I am a Catholic.
As a Catholic in the 21st century I feel an extraordinary pressure to have a well-defined identity, an identity that is easy to label so I can tell my fellow Catholics exactly what sort of Catholic I am. I feel the burden of needing to know exactly where I stand on absolutely every issue before I go anywhere near a debate.
I also feel the need to explain who I am, to chart my journey to where I am today, and try to piece together why I am how I am. I feel the need to uncover my Catholic identity, to claim it as my unique personal experience of Catholicism, to own it. Not surprisingly, this is the purpose of almost all the writing I have done over the past decade.
On a bleak, blustery day in mid-November, 1999, I sat in the rector’s office at Saint John Vianney Seminary and told him that I would not be returning for the final semester of my senior year. It was a momentous decision for me, and it ended one phase of my young life and sent me tumbling into years of self-doubt and uncertainty; uncertainty not just about my vocation, but about everything I had thought was certain in my life, from my relationship with my family to my relationship with God and the Church.
Three years later, in the early months of our relationship, my wife was frequently frustrated by my unwillingness to talk about my seminary experience with people we would meet socially. She thought it was one of the most interesting things about me, and she wanted everyone to see how interesting I was. I, however, felt it like a painful wound that was not to be brought up in polite company. It was very difficult for me to explain this to her, however. How can I be simultaneously ashamed, proud, wounded, and edified by the same experience? This tangled contradiction was what I ran up against every time she tried to delve into it with me, however, and I did not know how to explain it to her, since I was not yet sure how to explain it even to myself. On the outside I was an entertaining and exciting individual full of amusing stories, while inside I was secretly broken — confused and shattered by the tempest of the past few years.
The journey forward from that has been a long, yet I have not — could not — have walked it alone. I was reminded of this yet again yesterday speaking with young man who is almost exactly the same place I was more than a decade ago: fresh “discerned out” of seminary, unsure where in the world his God will lead him next. It was good for me to be able to assure him that yes, I felt lost and confused as well at that stage. I could tell him it had been a long process, was still a long process for me, but it was not without hope. I pray that he, and I, and the many “seminary refugees” all around us, will all find our way to happy, healthy fulfillment in the Church we both love.
This really hits home for me, too. That feeling of bewilderment upon being shucked back out into the world after the experience of living in formation and having one’s identity shaped in such a particular, focused direction is quite disconcerting.
It is at times like these, when we know we have done the right thing, that we can only trust that God is indeed leading us where He wants, indeed, needs us to go according to His loving will.
That does not, however, mitigate the short-term confusion. Thanks for sharing this. It is right there with my own experiences of leaving both seminary and monastery.

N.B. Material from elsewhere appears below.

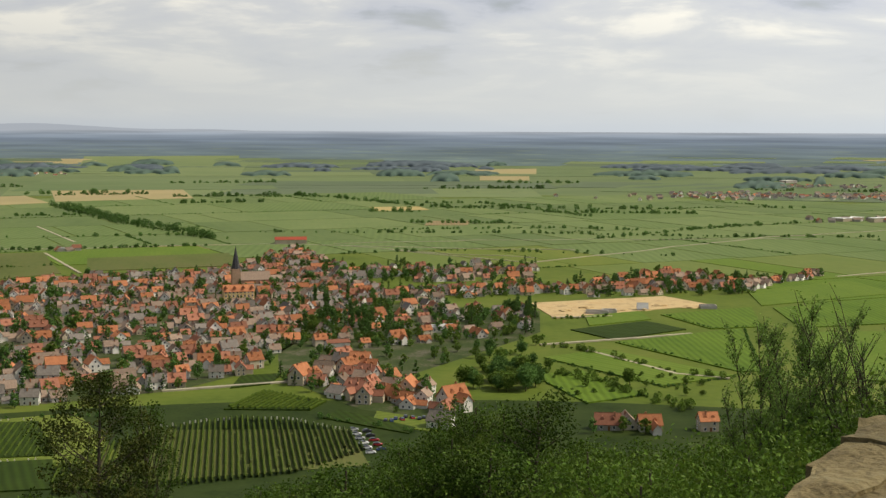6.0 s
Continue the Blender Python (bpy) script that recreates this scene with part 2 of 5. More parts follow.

Proving that He is indeed the artificer of all genuine humour, the Lord called me to parochial ministry anyway just when I was least expecting it!
A prayer for trustfulness:
O Heavenly Father, thou understandest all thy children; through thy gift of faith we bring our perplexities to the light of thy wisdom, and receive the blessed encouragement of thy sympathy, and a clearer knowledge of thy will. Glory be to thee for all thy gracious gifts. Amen.